Keselamatan yang dimaksud di sini bukan hanya melindungi kita dari kemiskinan, tetapi juga melindungi martabat dan kehormatan kita sebagai manusia di mata masyarakat. Ini semua tidak ditentukan oleh uang, tetapi oleh hasil pendidikan kita. Oleh karena itu, penting untuk mempertimbangkan apakah pendidikan kita saat ini sudah sesuai dan apakah saatnya bagi pendidikan untuk bergerak ke ranah digital.
Sayangnya, kemungkinan dampak dari kurikulum merdeka dalam pendidikan kita masih belum dapat dirasakan dengan jelas saat ini. Mungkin perlu menunggu waktu 20 hingga 30 tahun ke depan di mana kesadaran tentang pentingnya menjadi pelajar sepanjang hayat akan semakin mendarah daging.
Generasi muda saat ini yang sudah mencapai usia 30 tahun atau orang tua kita yang sudah berusia antara 40 hingga 70 tahun merupakan hasil dari kurikulum pendidikan sebelumnya. Oleh karena itu, kemungkinan perubahan paradigma baru dalam pendidikan yang diusulkan oleh Nadim belum sepenuhnya terasa bagi mereka.
Jika seorang anak muda berusia tiga puluh tahun mulai memahami FOMO secara perlahan-lahan, kemungkinan mereka akan meneruskannya pada anak-anak mereka.
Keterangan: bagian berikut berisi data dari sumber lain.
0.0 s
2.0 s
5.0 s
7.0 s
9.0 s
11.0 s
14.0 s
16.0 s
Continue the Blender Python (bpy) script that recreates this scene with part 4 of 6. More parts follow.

Namun, untuk orang tua yang berusia antara empat puluh hingga tujuh puluh tahun, hanya beberapa persen yang memahami dan kemungkinan kurang dari sepuluh persen saja.
Terlebih lagi, usia tersebut biasanya adalah orang tua yang kurang memahami FOMO. Oleh karena itu, mereka enggan untuk mencoba teknologi informasi sebagai media literasi yang baru.
Namun, saat ini siber dan segala isinya adalah alternatif literasi yang baru. Ini adalah cara cepat untuk mengakses informasi dari berbagai sumber, dan mengolahnya sehingga memberikan hasil dalam bentuk pengetahuan, produk, atau bahkan solusi.
Namun, faktanya adalah bahwa kemajuan teknologi hanya memberikan kecerdasan instan, dan banyak yang hanya memanfaatkannya sebagai media hiburan. Kadang-kadang kita hanya menggunakannya ketika dibutuhkan, dengan sekali klik, segala yang kita butuhkan dapat ditampilkan. Seperti dalam buku Homo Deus yang ditulis oleh Yuval Noah Harari.
Teknologi yang kita ciptakan, dan terus diperbarui, justru membawa kita pada kecerdasan buatan dan kemudahan yang diciptakannya. Namun, upaya untuk mengontrol penggunaan smartphone agar tidak mengganggu dalam waktu-waktu tertentu, justru membuat orang tua semakin sulit dalam melakukan pengawasan.
Namun, inilah zaman yang harus kita hadapi, pendidikan harus membawa kita pada kemerdekaan dan kemanusiaan, tidak peduli kaya atau miskin. Jika kita terus menggunakan smartphone untuk mencari informasi, kapan kita benar-benar memecahkan masalah dengan otak kita sendiri? Apakah hasil belajar kita hanya dengan terus menggunakan gadget untuk mencari jawaban? Dan apakah kita semakin bergantung padanya? Kapan kita akan merdeka? Mungkin saja saya salah.